Without MPF fix, Hong Kong employees could lose nearly all their employers’ retirement contributions, labour chief says
As SMEs voice scepticism over proposal, government pledges to fulfil its ‘moral obligation’ to help businesses in new system
Hong Kong workers could lose almost all of their employers’ contributions to their retirement fund if bosses were allowed to continue to dip into their pension savings for severance and long-service payments, the labour minister warned yesterday.
Secretary for Labour and Welfare Law Chi-kwong said it was crucial to cancel the offsetting mechanism in the Mandatory Provident Fund (MPF) scheme so that employees would no longer be in danger of having “93 to 94 per cent” of employer contributions wiped out.
Employers match the 5 per cent of salaries that workers must contribute to the compulsory fund, and companies are now allowed to withdraw from MPF accounts to “offset” long-service or severance payments.
While Law said the government would fulfil its “moral obligation” and help employers who may struggle under the proposed system to scrap the offset mechanism, it could not budge on the timeline to effect the change or subsidise them indefinitely.
The city’s MPF scheme provides pension coverage for 2.8 million working adults.
On a radio programme on Saturday, Law pointed to challenges Hong Kong faces amid its ageing population. Currently, one in six of the city’s 7.4 million residents is a senior citizen. By 2041, one in three will be aged 65 or over.
“If we do not do this long-term planning properly for retirement protection today, society has to bear the responsibility,” he said.
Law believed the costs could end up being borne by businesses through profit taxes.

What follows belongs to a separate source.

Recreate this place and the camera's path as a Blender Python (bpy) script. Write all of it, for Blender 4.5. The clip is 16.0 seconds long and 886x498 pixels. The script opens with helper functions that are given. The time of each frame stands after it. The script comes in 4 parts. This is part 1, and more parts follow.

But he added that the policy change entailed “a moral obligation for the government to help employers adjust gradually so that they can absorb the additional cost”.
Officials had in recent days presented to business and labour representatives a proposal to scrap the much-criticised MPF offsetting mechanism, including a commitment of HK$17.2 billion (US$2.2 billion) to help ease the burden on small businesses for 12 years beginning in 2022.
The calculation of severance and long-service payments would remain unchanged at two-thirds of an employee’s final month of wages multiplied by the number of years of service, capped at HK$390,000.
Employers would need to set up a savings account and contribute the equivalent of 1 per cent of employees’ wages to cover relevant payments in the long term.
Law said there was still room to discuss and amend the plan, acknowledging that SMEs were unhappy with the proposal.
But the timeline and calculation method could not be changed, the labour minister stressed. He hoped the Legislative Council could approve the plan by 2020 for it to be implemented in 2022.
“We have to cancel [the MPF offsetting mechanism],” he said. “This cannot be delayed.”
But Stephen Kwok Chun-pong, president of the Small and Medium Enterprises Association, said on a separate radio programme on Saturday that SMEs would be hit hard by the plan.
Citing government data, Kwok maintained that after cancelling the offsetting mechanism for 10 years, 51 per cent of SMEs hiring fewer than 10 people would not have enough balance to pay severance and long-service payments. Even after 20 years, the figure would only drop to 44 per cent, he said, with the businesses needing to dig into their own pockets.
Kwok claimed there were 330,000 SMEs in Hong Kong, accounting for 98 per cent of all businesses in the city.
“SMEs are very weak, and we do not want to see a cancellation of the MPF offsetting mechanism compromise our survival,” he said.
“This will result in monopolies by large corporations and inflation going up.”
Kwok added that consumers would eventually suffer.
He cited cleaning companies as one example of a threatened industry, as they typically saw a profit margin of less than five per cent. Kwok said employee salaries in the sector comprised about 70 to 80 per cent of expenditure and that the firms were often on government contract, resulting in their having to make severance payments after two years.
Unless these companies had reserves, they could be forced to close, he said.